**ENTRIES SUPPLIED:**
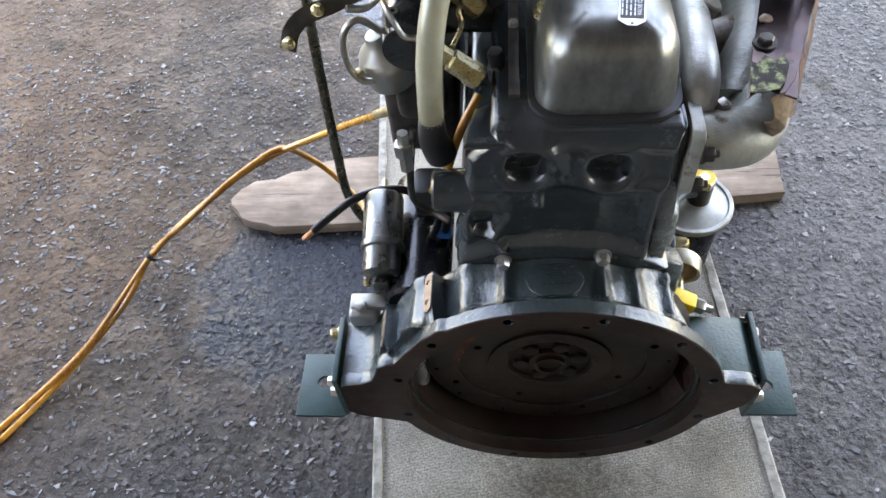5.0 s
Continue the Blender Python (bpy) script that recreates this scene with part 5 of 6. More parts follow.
def build_left_side():
    # intake manifold under the air cleaner
    bm = B()
    tube(bm, [(-0.150, 0.214, 0.640), (-0.152, 0.30, 0.645), (-0.148, 0.42, 0.645), (-0.135, 0.50, 0.640)], [0.030, 0.034, 0.034, 0.030], 22)
    for y in (0.25, 0.36, 0.46):
        box(bm, (-0.098, y + 0.05, 0.622), (0.09, 0.042, 0.04), 0.012, 3)
    im = part("intake_manifold", bm, SHADEPAINT, engine, "painted intake manifold, paint darkened for shade")
    for x, y in ((-0.166, 0.226), (-0.128, 0.214)):
        bm = B()
        cyl(bm, (x, y, 0.64), (x, y, 0.678), 0.009, 0.008, 16, 0.001)
        b = part("stud_boss", bm, SHADEPAINT, im)
        bm = B()
        lathe(bm, (x, y, 0.678), (0, 0, 1), [(0.0032, 0.0002), (0.006, 0.0002), (0.006, 0.001), (0.0032, 0.001)], 14, True)
        part("stud_face", bm, STEEL, b)
    # glow plug rail with black caps
    bm = B()
    box(bm, (-0.046, 0.32, 0.658), (0.010, 0.40, 0.005), 0.001)
    rail = part("glow_plug_rail", bm, DARKSTEEL, engine, "dark steel glow plug rail")
    for k in range(4):
        y = 0.19 + 0.098 * k
        bm = B()
        lathe(bm, (-0.060, y, 0.620), (-0.12, 0, 1), [(0.011, 0), (0.011, 0.016), (0.008, 0.018), (0.0085, 0.030), (0.007, 0.035), (0, 0.036)], 18)
        part("glow_plug_cap", bm, BLACKPLASTIC, rail)
        bolt(rail, (-0.046, y + 0.03, 0.661), (0, 0, 1), 0.009, 0.005, 0.0, STEEL)
    # injectors with fuel pipes
    for k, y in enumerate((0.170, 0.280, 0.385, 0.485)):
        p0, p1 = Vector((-0.080, y, 0.638)), Vector((-0.126, y + 0.004, 0.676))
        d = (p1 - p0).normalized()
        bm = B()
        lathe(bm, p0, d, [(0.013, 0), (0.013, 0.012), (0.0115, 0.014), (0.0115, 0.034), (0.009, 0.036)], 6)
        inj = part("injector", bm, ZINC, engine, "yellow zinc-plated fuel injector")
        bm = B()
        lathe(bm, p0 + d * 0.036, d, [(0.0085, 0), (0.0085, 0.012), (0.006, 0.013), (0.006, 0.018)], 6)
        lathe(bm, p0 + d * 0.054, d, [(0.0095, 0), (0.0095, 0.009), (0.007, 0.010), (0.005, 0.018), (0.0, 0.019)], 6)
        part("union_nut", bm, ZINC, inj)
        bm = B()
        tube(bm, [p0 + d * 0.072, p0 + d * 0.085 + Vector((-0.004, 0.0, -0.006)), (-0.158, y + 0.010, 0.700), (-0.168, y + 0.030, 0.702), (-0.172, y + 0.060, 0.675), (-0.165, 0.30 + 0.02 * k, 0.52)], 0.0030, 8)
        part("fuel_pipe", bm, STEEL, inj, "bent bright steel fuel pipe")
        bm = B()
        tube(bm, [p0 + d * 0.040 + Vector((0.006, 0.006, 0.006)), (-0.096, y + 0.03, 0.678), (-0.100, y + 0.060, 0.672), (-0.096, y + 0.095, 0.670)], 0.0026, 8)
        part("leak_off_pipe", bm, ZINC, inj)
    # injection pump body and filter parts in the shade of the air cleaner
    bm = B()
    box(bm, (-0.155, 0.36, 0.50), (0.09, 0.20, 0.13), 0.018, 3)
    box(bm, (-0.150, 0.27, 0.55), (0.06, 0.07, 0.07), 0.014, 3)
    cyl(bm, (-0.155, 0.46, 0.49), (-0.155, 0.56, 0.49), 0.048, 0.052, 30, 0.006)
    pump = part("injection_pump", bm, DARKSTEEL, engine, "dark grey injection pump with pipe unions")
    for k in range(4):
        bm = B()
        p = (-0.165, 0.30 + 0.025 * k, 0.565)
        lathe(bm, p, (0, 0, 1), [(0.009, -0.005), (0.009, 0.012), (0.006, 0.014), (0.006, 0.024), (0.003, 0.025)], 6)
        part("pump_union", bm, ZINC, pump)
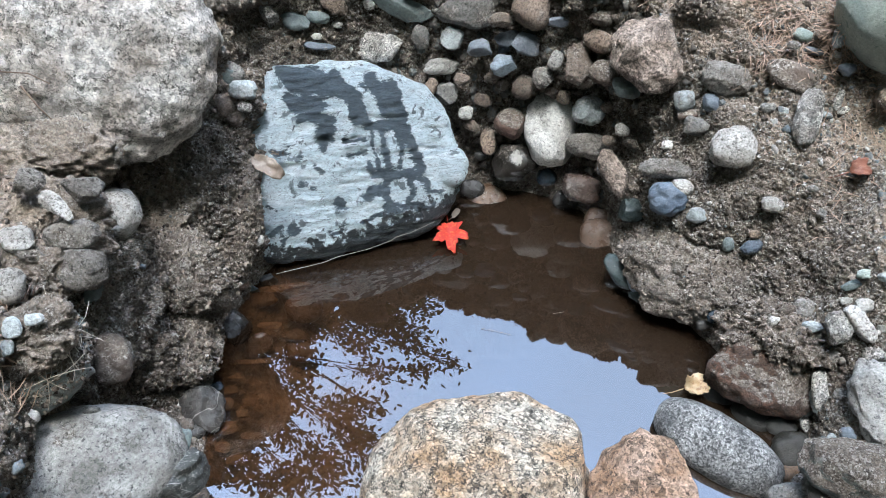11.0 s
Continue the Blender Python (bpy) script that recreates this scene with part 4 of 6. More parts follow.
stone("cobble", "grey rounded cobble set in the bank", (0.413, 1.351, 0.422), (0.029, 0.020, 0.016), (57, -6, -13), "grey", 329, level=3, lump=0.22, fine=0.05, group="cobbles set in the bank")
stone("cobble", "pale blue-grey pebble on the bank", (0.443, 1.351, 0.420), (0.020, 0.016, 0.013), (57, -7, -14), "paleblue", 330, level=3, lump=0.22, fine=0.05, group="cobbles set in the bank")
stone("cobble", "grey rounded cobble set in the bank", (0.297, 1.366, 0.354), (0.046, 0.035, 0.028), (54, -4, -9), "grey", 332, lump=0.22, fine=0.05, group="cobbles set in the bank")
stone("cobble", "soil-caked stone in the eroded bank", (0.227, 1.435, 0.307), (0.029, 0.024, 0.019), (54, -3, -7), "mud", 333, level=3, lump=0.22, fine=0.05, group="cobbles set in the bank")
stone("cobble", "soil-caked stone in the eroded bank", (0.201, 1.458, 0.229), (0.038, 0.030, 0.024), (53, -2, -6), "mud", 334, level=3, lump=0.22, fine=0.05, facets=3, group="cobbles set in the bank")
stone("cobble", "grey rounded cobble set in the bank", (0.497, 1.218, 0.348), (0.019, 0.015, 0.012), (52, -10, -15), "grey", 335, level=3, lump=0.22, fine=0.05, group="cobbles set in the bank")
stone("cobble", "grey rounded cobble set in the bank", (0.517, 1.184, 0.320), (0.017, 0.017, 0.014), (51, -11, -15), "grey", 336, level=3, lump=0.22, fine=0.05, group="cobbles set in the bank")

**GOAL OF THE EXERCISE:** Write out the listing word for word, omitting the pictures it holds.

**FINISHED TASK:**
5.0 s
Continue the Blender Python (bpy) script that recreates this scene with part 5 of 6. More parts follow.
def build_left_side():
    # intake manifold under the air cleaner
    bm = B()
    tube(bm, [(-0.150, 0.214, 0.640), (-0.152, 0.30, 0.645), (-0.148, 0.42, 0.645), (-0.135, 0.50, 0.640)], [0.030, 0.034, 0.034, 0.030], 22)
    for y in (0.25, 0.36, 0.46):
        box(bm, (-0.098, y + 0.05, 0.622), (0.09, 0.042, 0.04), 0.012, 3)
    im = part("intake_manifold", bm, SHADEPAINT, engine, "painted intake manifold, paint darkened for shade")
    for x, y in ((-0.166, 0.226), (-0.128, 0.214)):
        bm = B()
        cyl(bm, (x, y, 0.64), (x, y, 0.678), 0.009, 0.008, 16, 0.001)
        b = part("stud_boss", bm, SHADEPAINT, im)
        bm = B()
        lathe(bm, (x, y, 0.678), (0, 0, 1), [(0.0032, 0.0002), (0.006, 0.0002), (0.006, 0.001), (0.0032, 0.001)], 14, True)
        part("stud_face", bm, STEEL, b)
    # glow plug rail with black caps
    bm = B()
    box(bm, (-0.046, 0.32, 0.658), (0.010, 0.40, 0.005), 0.001)
    rail = part("glow_plug_rail", bm, DARKSTEEL, engine, "dark steel glow plug rail")
    for k in range(4):
        y = 0.19 + 0.098 * k
        bm = B()
        lathe(bm, (-0.060, y, 0.620), (-0.12, 0, 1), [(0.011, 0), (0.011, 0.016), (0.008, 0.018), (0.0085, 0.030), (0.007, 0.035), (0, 0.036)], 18)
        part("glow_plug_cap", bm, BLACKPLASTIC, rail)
        bolt(rail, (-0.046, y + 0.03, 0.661), (0, 0, 1), 0.009, 0.005, 0.0, STEEL)
    # injectors with fuel pipes
    for k, y in enumerate((0.170, 0.280, 0.385, 0.485)):
        p0, p1 = Vector((-0.080, y, 0.638)), Vector((-0.126, y + 0.004, 0.676))
        d = (p1 - p0).normalized()
        bm = B()
        lathe(bm, p0, d, [(0.013, 0), (0.013, 0.012), (0.0115, 0.014), (0.0115, 0.034), (0.009, 0.036)], 6)
        inj = part("injector", bm, ZINC, engine, "yellow zinc-plated fuel injector")
        bm = B()
        lathe(bm, p0 + d * 0.036, d, [(0.0085, 0), (0.0085, 0.012), (0.006, 0.013), (0.006, 0.018)], 6)
        lathe(bm, p0 + d * 0.054, d, [(0.0095, 0), (0.0095, 0.009), (0.007, 0.010), (0.005, 0.018), (0.0, 0.019)], 6)
        part("union_nut", bm, ZINC, inj)
        bm = B()
        tube(bm, [p0 + d * 0.072, p0 + d * 0.085 + Vector((-0.004, 0.0, -0.006)), (-0.158, y + 0.010, 0.700), (-0.168, y + 0.030, 0.702), (-0.172, y + 0.060, 0.675), (-0.165, 0.30 + 0.02 * k, 0.52)], 0.0030, 8)
        part("fuel_pipe", bm, STEEL, inj, "bent bright steel fuel pipe")
        bm = B()
        tube(bm, [p0 + d * 0.040 + Vector((0.006, 0.006, 0.006)), (-0.096, y + 0.03, 0.678), (-0.100, y + 0.060, 0.672), (-0.096, y + 0.095, 0.670)], 0.0026, 8)
        part("leak_off_pipe", bm, ZINC, inj)
    # injection pump body and filter parts in the shade of the air cleaner
    bm = B()
    box(bm, (-0.155, 0.36, 0.50), (0.09, 0.20, 0.13), 0.018, 3)
    box(bm, (-0.150, 0.27, 0.55), (0.06, 0.07, 0.07), 0.014, 3)
    cyl(bm, (-0.155, 0.46, 0.49), (-0.155, 0.56, 0.49), 0.048, 0.052, 30, 0.006)
    pump = part("injection_pump", bm, DARKSTEEL, engine, "dark grey injection pump with pipe unions")
    for k in range(4):
        bm = B()
        p = (-0.165, 0.30 + 0.025 * k, 0.565)
        lathe(bm, p, (0, 0, 1), [(0.009, -0.005), (0.009, 0.012), (0.006, 0.014), (0.006, 0.024), (0.003, 0.025)], 6)
        part("pump_union", bm, ZINC, pump)
11.0 s
Continue the Blender Python (bpy) script that recreates this scene with part 4 of 6. More parts follow.
stone("cobble", "grey rounded cobble set in the bank", (0.413, 1.351, 0.422), (0.029, 0.020, 0.016), (57, -6, -13), "grey", 329, level=3, lump=0.22, fine=0.05, group="cobbles set in the bank")
stone("cobble", "pale blue-grey pebble on the bank", (0.443, 1.351, 0.420), (0.020, 0.016, 0.013), (57, -7, -14), "paleblue", 330, level=3, lump=0.22, fine=0.05, group="cobbles set in the bank")
stone("cobble", "grey rounded cobble set in the bank", (0.297, 1.366, 0.354), (0.046, 0.035, 0.028), (54, -4, -9), "grey", 332, lump=0.22, fine=0.05, group="cobbles set in the bank")
stone("cobble", "soil-caked stone in the eroded bank", (0.227, 1.435, 0.307), (0.029, 0.024, 0.019), (54, -3, -7), "mud", 333, level=3, lump=0.22, fine=0.05, group="cobbles set in the bank")
stone("cobble", "soil-caked stone in the eroded bank", (0.201, 1.458, 0.229), (0.038, 0.030, 0.024), (53, -2, -6), "mud", 334, level=3, lump=0.22, fine=0.05, facets=3, group="cobbles set in the bank")
stone("cobble", "grey rounded cobble set in the bank", (0.497, 1.218, 0.348), (0.019, 0.015, 0.012), (52, -10, -15), "grey", 335, level=3, lump=0.22, fine=0.05, group="cobbles set in the bank")
stone("cobble", "grey rounded cobble set in the bank", (0.517, 1.184, 0.320), (0.017, 0.017, 0.014), (51, -11, -15), "grey", 336, level=3, lump=0.22, fine=0.05, group="cobbles set in the bank")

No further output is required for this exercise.